MoveToArgentina

Guide

Temporary or permanent: why this is the first question

Whether you're coming for a while or for good determines which documents to prepare, which status to file for, and which taxes to think about. Argentina's pleasant quirk: you can start temporary and switch to permanent without leaving the country.

Temporary: a test-drive without commitments

There are two tools for "trying it out". Tourist entry — 90 days with a possible extension: enough to live in a city rather than sightsee it. The digital nomad visa — 180 days with one extension, for those working remotely for foreign clients.

Neither requires apostilles or clearances — minimal paperwork, maximal freedom. But neither gives you the main thing: time on these statuses doesn't count toward citizenship.

Permanent: residency and the two-year clock

A permanent plan starts with temporary residency — rentista, pensionado, work or student.

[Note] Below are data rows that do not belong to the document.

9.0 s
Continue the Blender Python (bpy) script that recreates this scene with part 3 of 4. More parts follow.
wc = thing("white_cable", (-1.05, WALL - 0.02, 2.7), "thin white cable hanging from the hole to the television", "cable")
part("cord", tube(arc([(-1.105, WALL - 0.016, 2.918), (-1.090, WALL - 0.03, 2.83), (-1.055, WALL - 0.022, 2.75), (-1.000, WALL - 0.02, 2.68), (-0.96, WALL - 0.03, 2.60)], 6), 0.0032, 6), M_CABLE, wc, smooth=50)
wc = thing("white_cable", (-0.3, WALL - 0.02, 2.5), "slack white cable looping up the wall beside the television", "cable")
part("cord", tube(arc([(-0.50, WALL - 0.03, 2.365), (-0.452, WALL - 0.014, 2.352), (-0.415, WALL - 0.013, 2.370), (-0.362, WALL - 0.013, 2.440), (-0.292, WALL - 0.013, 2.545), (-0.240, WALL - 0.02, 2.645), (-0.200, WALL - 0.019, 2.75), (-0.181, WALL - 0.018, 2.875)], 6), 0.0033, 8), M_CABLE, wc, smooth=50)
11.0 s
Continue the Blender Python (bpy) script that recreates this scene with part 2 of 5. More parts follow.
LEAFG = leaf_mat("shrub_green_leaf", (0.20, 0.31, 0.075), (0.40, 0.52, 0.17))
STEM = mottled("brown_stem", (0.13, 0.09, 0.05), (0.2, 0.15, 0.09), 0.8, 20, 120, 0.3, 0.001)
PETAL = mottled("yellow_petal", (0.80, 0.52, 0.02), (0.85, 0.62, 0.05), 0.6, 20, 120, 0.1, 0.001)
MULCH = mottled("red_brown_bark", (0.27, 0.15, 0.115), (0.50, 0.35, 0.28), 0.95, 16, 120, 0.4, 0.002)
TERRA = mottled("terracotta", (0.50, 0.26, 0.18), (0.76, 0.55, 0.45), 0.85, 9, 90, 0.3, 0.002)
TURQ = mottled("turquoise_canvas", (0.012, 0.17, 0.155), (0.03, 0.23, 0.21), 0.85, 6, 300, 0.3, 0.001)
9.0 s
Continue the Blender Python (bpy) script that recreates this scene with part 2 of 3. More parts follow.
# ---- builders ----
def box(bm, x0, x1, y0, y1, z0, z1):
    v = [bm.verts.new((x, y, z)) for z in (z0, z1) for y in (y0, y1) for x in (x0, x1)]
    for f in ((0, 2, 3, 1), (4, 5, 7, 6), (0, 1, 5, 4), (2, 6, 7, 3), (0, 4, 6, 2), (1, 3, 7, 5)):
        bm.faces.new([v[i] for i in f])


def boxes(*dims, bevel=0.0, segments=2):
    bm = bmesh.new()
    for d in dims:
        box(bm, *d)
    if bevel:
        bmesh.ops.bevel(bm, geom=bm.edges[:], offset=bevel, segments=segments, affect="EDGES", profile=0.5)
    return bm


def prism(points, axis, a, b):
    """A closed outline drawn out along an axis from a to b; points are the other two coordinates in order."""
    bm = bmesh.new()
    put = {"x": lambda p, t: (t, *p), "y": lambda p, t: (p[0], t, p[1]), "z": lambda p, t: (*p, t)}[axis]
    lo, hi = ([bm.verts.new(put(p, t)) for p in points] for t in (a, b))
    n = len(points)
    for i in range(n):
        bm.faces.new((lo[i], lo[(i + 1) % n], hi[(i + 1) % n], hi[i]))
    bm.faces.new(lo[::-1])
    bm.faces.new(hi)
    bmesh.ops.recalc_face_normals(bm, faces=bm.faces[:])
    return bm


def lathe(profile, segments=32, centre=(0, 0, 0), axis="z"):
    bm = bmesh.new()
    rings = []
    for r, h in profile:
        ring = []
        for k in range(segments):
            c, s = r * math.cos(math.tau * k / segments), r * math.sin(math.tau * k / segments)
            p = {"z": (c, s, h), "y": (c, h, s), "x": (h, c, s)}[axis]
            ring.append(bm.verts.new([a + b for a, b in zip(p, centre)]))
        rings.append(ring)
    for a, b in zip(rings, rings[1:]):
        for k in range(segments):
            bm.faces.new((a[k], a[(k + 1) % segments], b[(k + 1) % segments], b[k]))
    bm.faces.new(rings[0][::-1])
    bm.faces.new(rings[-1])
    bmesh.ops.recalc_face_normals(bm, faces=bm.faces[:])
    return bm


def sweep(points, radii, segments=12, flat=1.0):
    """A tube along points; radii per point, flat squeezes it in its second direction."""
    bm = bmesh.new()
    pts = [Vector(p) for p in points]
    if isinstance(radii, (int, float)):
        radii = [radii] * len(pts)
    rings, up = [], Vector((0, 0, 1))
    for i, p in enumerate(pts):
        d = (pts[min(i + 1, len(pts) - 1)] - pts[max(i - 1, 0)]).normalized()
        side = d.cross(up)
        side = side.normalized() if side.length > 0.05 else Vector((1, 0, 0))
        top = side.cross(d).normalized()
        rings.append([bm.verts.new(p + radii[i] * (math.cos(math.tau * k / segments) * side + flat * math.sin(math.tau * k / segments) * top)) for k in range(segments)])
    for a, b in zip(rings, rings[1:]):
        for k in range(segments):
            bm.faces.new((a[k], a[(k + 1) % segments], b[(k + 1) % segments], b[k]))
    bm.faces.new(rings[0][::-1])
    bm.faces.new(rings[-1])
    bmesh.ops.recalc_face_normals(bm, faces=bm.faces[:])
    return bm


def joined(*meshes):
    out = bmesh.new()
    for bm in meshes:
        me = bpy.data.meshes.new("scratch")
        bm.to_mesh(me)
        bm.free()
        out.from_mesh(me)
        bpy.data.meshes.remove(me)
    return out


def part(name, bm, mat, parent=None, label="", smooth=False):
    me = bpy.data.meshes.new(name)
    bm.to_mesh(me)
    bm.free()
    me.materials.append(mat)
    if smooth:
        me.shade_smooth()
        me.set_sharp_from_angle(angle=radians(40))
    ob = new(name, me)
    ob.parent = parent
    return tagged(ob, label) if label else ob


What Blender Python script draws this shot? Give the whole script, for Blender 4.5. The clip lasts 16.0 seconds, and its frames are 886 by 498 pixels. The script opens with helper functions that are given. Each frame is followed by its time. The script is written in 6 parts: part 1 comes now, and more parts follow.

It's issued for a year, renews, and starts the two-year clock of continuous legal residence after which you can apply for citizenship.

  • Residency needs the full package: clearances, apostilles, translations, proof of income
  • After 2 years of legal residence — the right to apply for citizenship
  • The DNI (local ID) unlocks banks, rentals and local prices

Taxes: where the line runs

With permanent residency, or after 12 months of presence, you become an Argentine tax resident — with worldwide-income obligations. Temporary formats don't trigger this. If you're torn between temporary and permanent, the tax line is exactly where it pays to run the numbers in advance.

Choosing "not sure yet" in our questionnaire is perfectly normal: a test-drive followed by filing for residency in-country is the route a good share of movers take.